Una riflessione sul Vangelo secondo Marco (Mc 8, 11-13)
Spesso abbiamo anche noi voglia di comunicare agli altri quello che ci riempie la vita di gioia, di soddisfazione, di completezza.
Vorremmo che tutti lo sapessero, provassero ciò che noi percepiamo, condividessero con noi qualche passo della nostra esistenza; ma ci troviamo di fronte o a indifferenza, o biasimo, o rifiuto, spesso anche giudizi trancianti da disperazione.
Ebbene Gesù si scontra non una volta sola, con l’incredulità che non viene da valutazione, da disponibilità al dialogo, ma solo da accecamenti, da partito preso, da disattenzione degli stessi apostoli.
Il suo messaggio non è accolto in profondità.
I farisei lo vogliono mettere alla prova, rifiutano ciò che è loro donato dal Signore e pretendono di fissare essi stessi come Dio debba agire.
Sempre con Gesù, non si tratta di restringere lo spazio della razionalità, del cercare ragioni convincenti da ogni punto di vista.
La fede ha buon diritto di stare a confronto con ogni ricerca scientifica, non teme la scienza e quindi non deve essere emarginata dal mondo intellettuale e da nessuna cultura.
Sembra un discorso da specialisti, ma deve stare al fondo di una corretta educazione che vuol aiutare l’uomo a vivere con dignità la sua dimensione religiosa nel mondo di oggi, negli snodi fondamentali della concezione di uomo, di bene comune, di vita, di persona che stanno alla base di tante discussioni e lacerazioni del tessuto culturale della quotidianità.
E’ necessaria una conversione intellettuale, che è propria di chi sa ragionare con la propria testa, cogliendo la ragionevolezza della fede.
L’impegno dei cristiani nella cultura è anche servizio allo sviluppo culturale della città, al condividere con il mondo degli universitari le speranze di un futuro da vivere nel territorio.
La dimensione religiosa dell’uomo ha pari dignità come ogni altra dimensione.

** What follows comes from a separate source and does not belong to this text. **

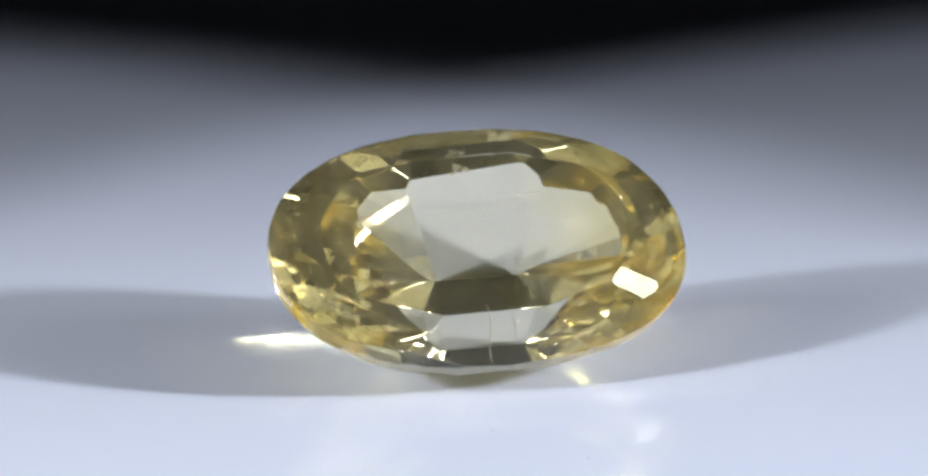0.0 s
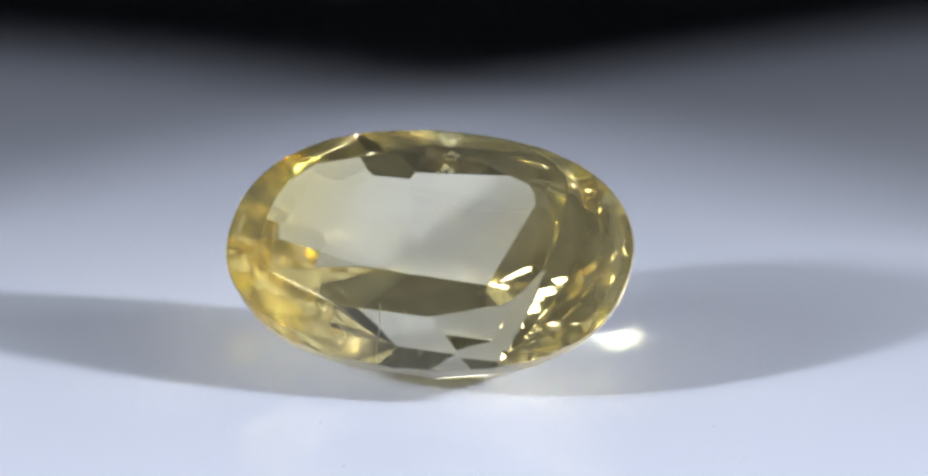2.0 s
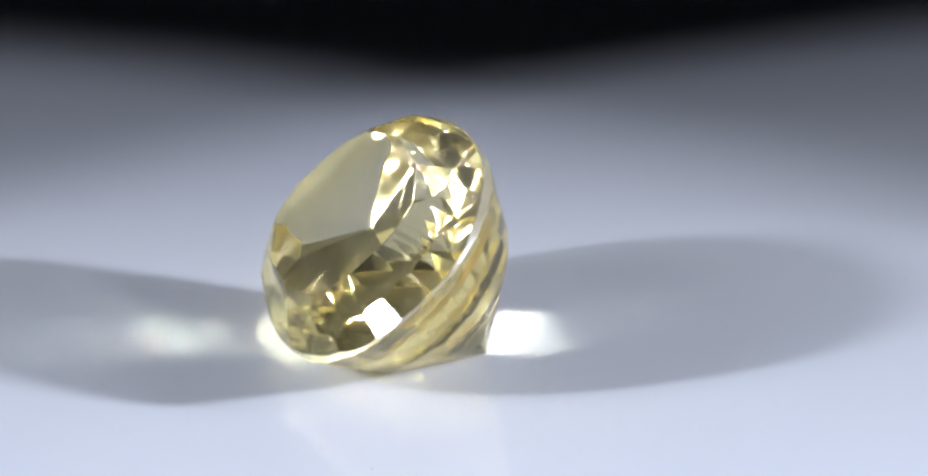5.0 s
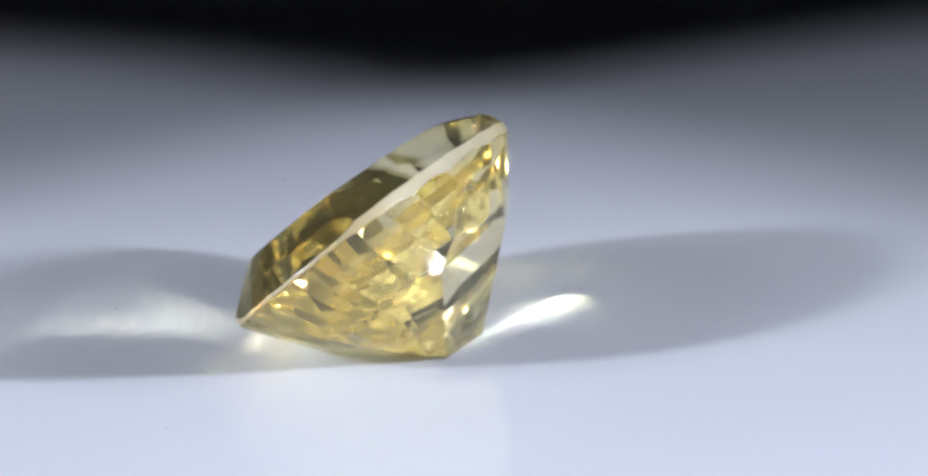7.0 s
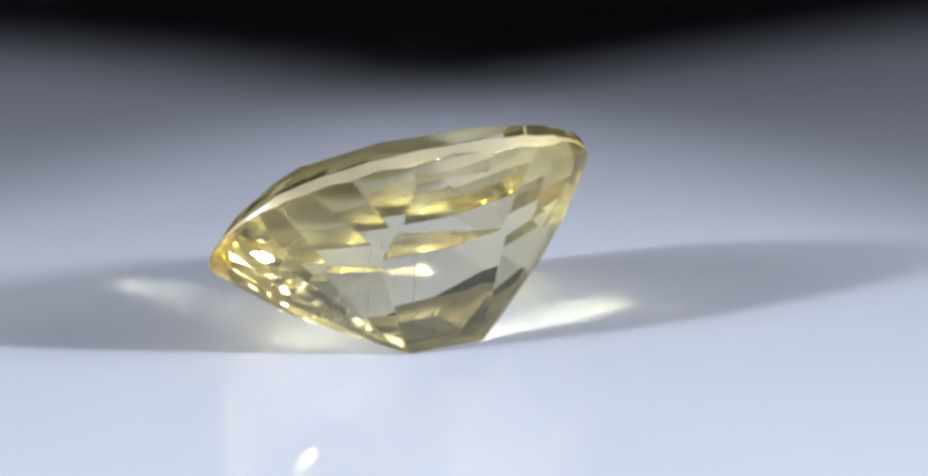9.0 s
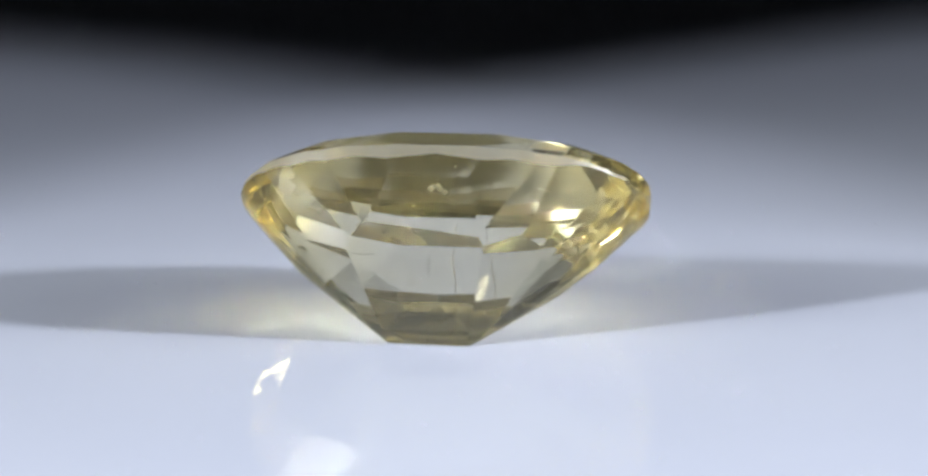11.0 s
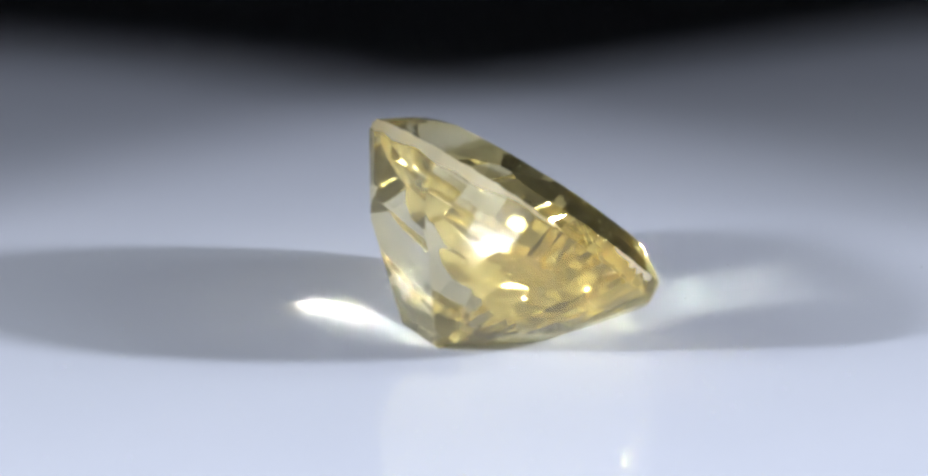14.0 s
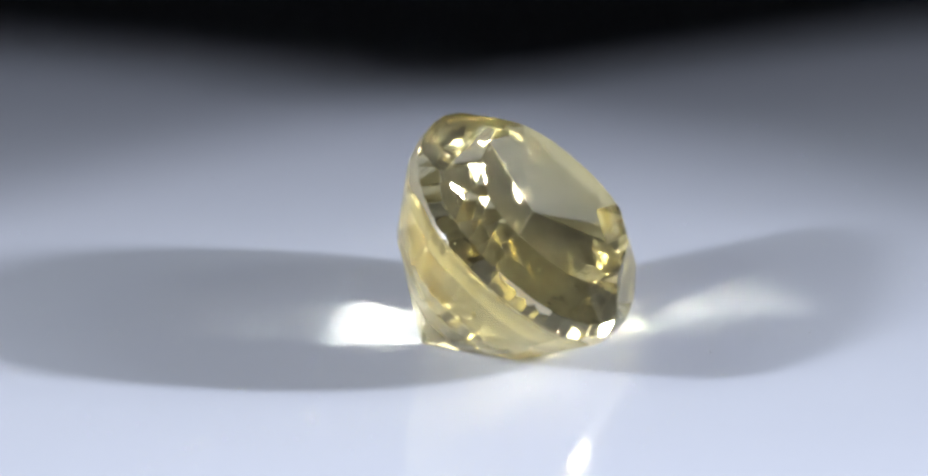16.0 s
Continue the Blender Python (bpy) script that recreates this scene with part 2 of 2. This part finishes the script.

Spesso la fede cristiana è vista come una debolezza culturale e una caduta di tono nel mondo scientifico: Il positivismo è duro a morire sia nelle scuole, sia nei mass media, sia nella coscienza degli uomini di cultura e la Chiesa non può adattarsi a nessun talebanesimo, a nessun fondamentalismo o falsa certezza immotivata.
Nei farisei, ma anche in noi, manca l’apertura, l’umiltà, la fiducia, la libera adesione, le disposizioni per accogliere Cristo.
Gesù che fa? Esce in un grande sospiro e si allontana rispettando la decisione umana, ma fa capire che essa impedisce l’incontro e la salvezza.
A noi comprendere che questa chiusura blocca anche noi che, invece, come Chiesa dobbiamo aprire i nostri cuori e quelli dei nostri contemporanei alla ricerca umile e disinteressata del bene, della verità, della salvezza.